I keep about 1 worker per City until after railroad. Then I will lower the number to 1 for every 3 cities or so. Depending how big my empire is.
 
Whenever I turn automated workers on I just find them building trading posts on absolutely everything. This isn't what I like to happen.

Ideally I'd like to be able to set up the AI myself - stuff like "IF LESS THAN TWO FOOD ON TILE BUILD FARM" or "IF NEXT TO RIVER BUILD FARM". Then I'd be okay with automation.
 
Scarpa I just noticed your sig -

"Why isn't there a brewery building? +2 happiness, -1 production. "

Nice. What would the "Ganja Hut" do for Civs? :)
 
in options you can choose to have automated workers NOT replace existing tiles. later in the game when you have chosen all the farms/lux/mines, etc. that you need you can automate them for dead tiles like desert and tundra and not worry about them replacing something. it took me a few games to know that was in the options menu, haha.
 
They build way to many rouds and in the late game way to many railrouds you only need a few railrouds at you're production cities
 
i keep one per city, and about 3 cities early. if i build up to 5 cities then my first 3 workers suffice unless i have a lot of improvements i need to build.

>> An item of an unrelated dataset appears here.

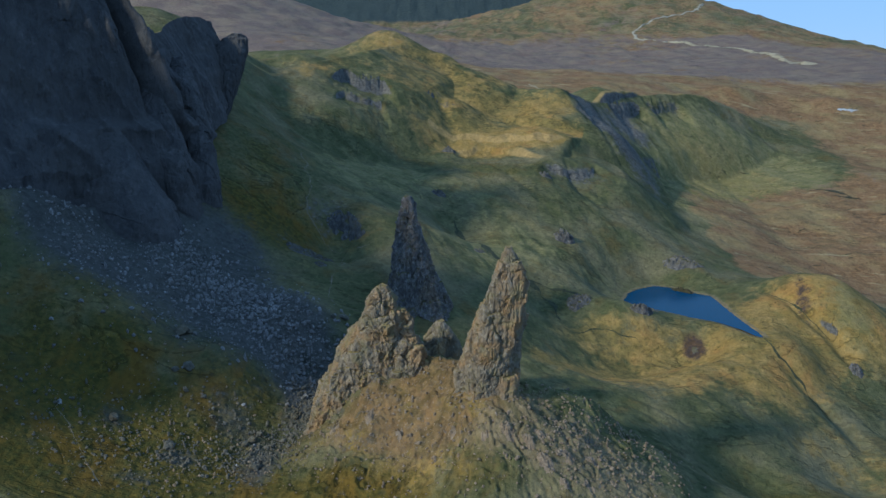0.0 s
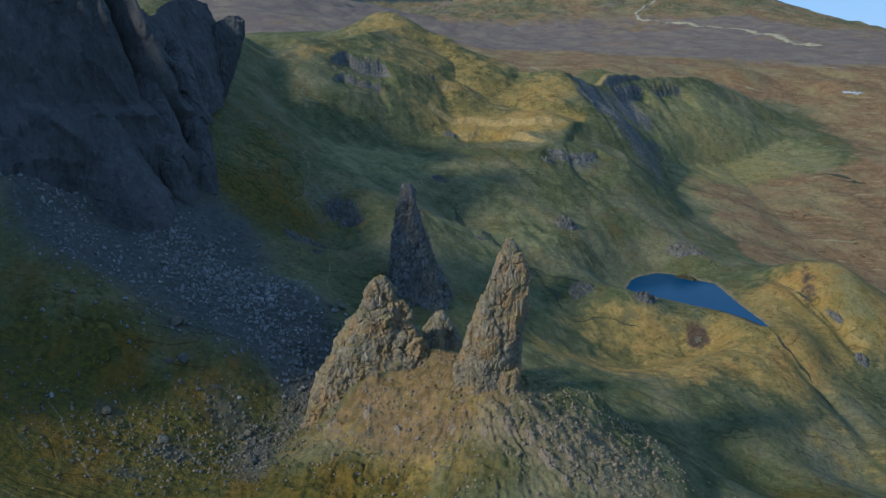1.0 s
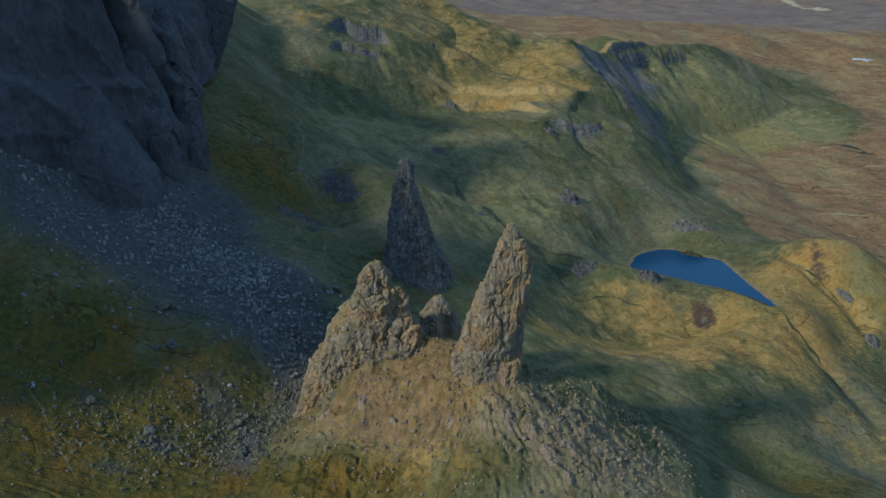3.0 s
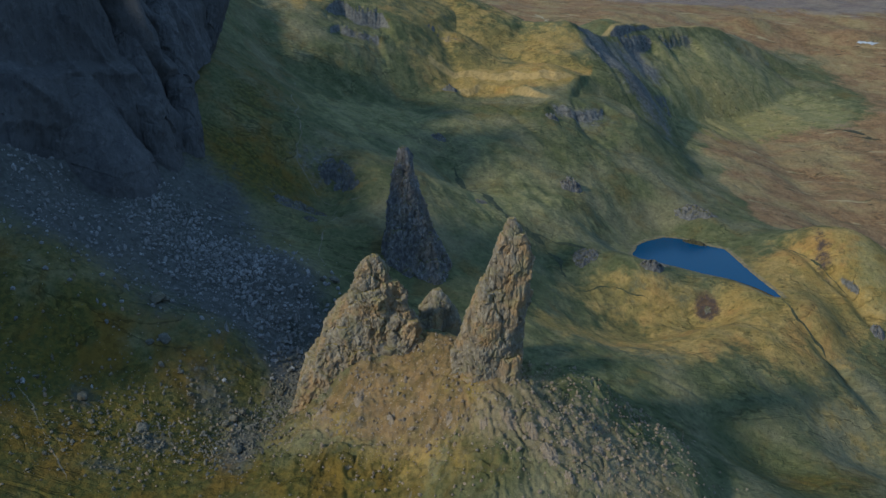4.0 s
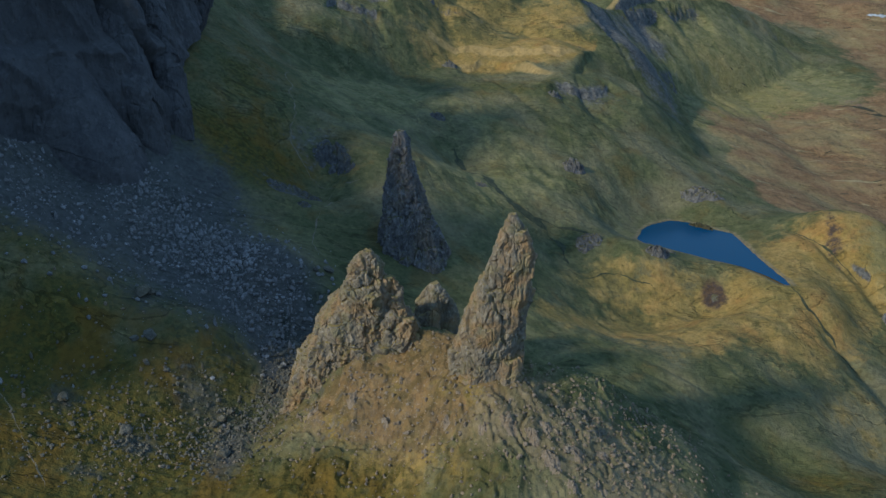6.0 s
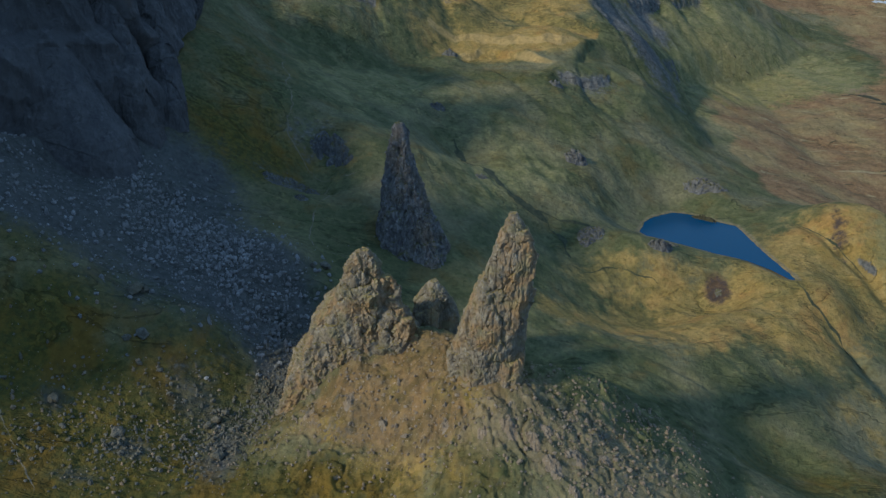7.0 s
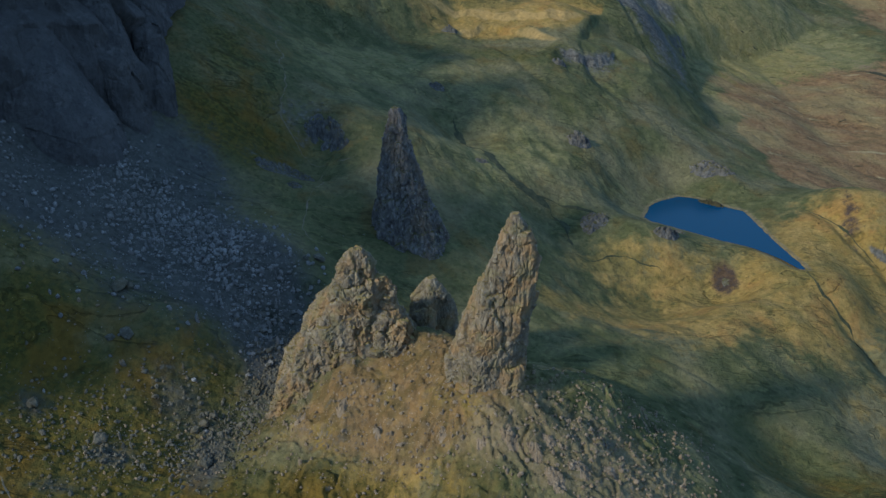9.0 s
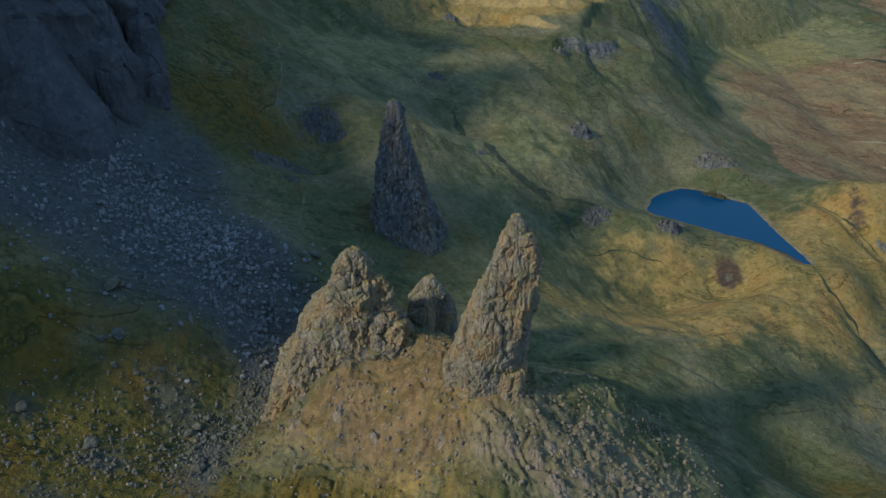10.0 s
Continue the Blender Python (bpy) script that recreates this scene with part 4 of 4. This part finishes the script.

if i don't get around to workers until later, then i try to get 4-5 or so, but i always intend for any worker number over 3 to be sacrificed as a combat pawn. the AI likes attacking workers so i send in a few when im at war. if im defending, many AI will chase a worker all over the map instead of attacking me and if im attacking i can pull defenders with workers.

when i capture enemy workers, i IMMEDIATELY delete them asap so that the unit is absolutely gone. i do the same in mp.

late game, with a one-track road system you can convert 5 cities worth roads into railroads pretty quickly with 3 workers or so. if i stagnate at my third city which usually happens, then i get my 3 workers and every time i capture an AI city, i puppet it then i send in 3 workers to re-develop their plots and REMOVE ROADS I DO NOT NEED OR WANT which saves me money. then, if i want to annex it, i already have a correctly improved city even if no buildings.

those same 3 workers will go to every city, one at a time with my army to build roads ahead of or behind my troops so that when i capture a city i can have it connected pretty quickly. if i find my empire has nothing real for 3 workers to do then i go to war - if i find my empire has too much for 3 workers to do, i slow down everything and focus on defensive building.

if you monitor the pace of how much work is left in your territory for your workers to do on a basis of 1 worker per city, then you can estimate if you are advancing at a viable pace.

Hammer - the button does not say "build smart improvements in places where they operate on a min/max basis and appropriately consider how many farms/trade posts/specialists a city will WANT to work given its location, size and room for growth. a city might be intended to be size 12 with 4 farms, 6 posts, 2 scientists for example. but the AI doesn't know how to think like that, it doesn't look at a city and have the worker specialize it. now, if you could tell a worker to specialize one type of improvement -

or tell a worker "automate luxeries/strategic resources only" or "build one-lane roads to connect cities only" that would fix it well.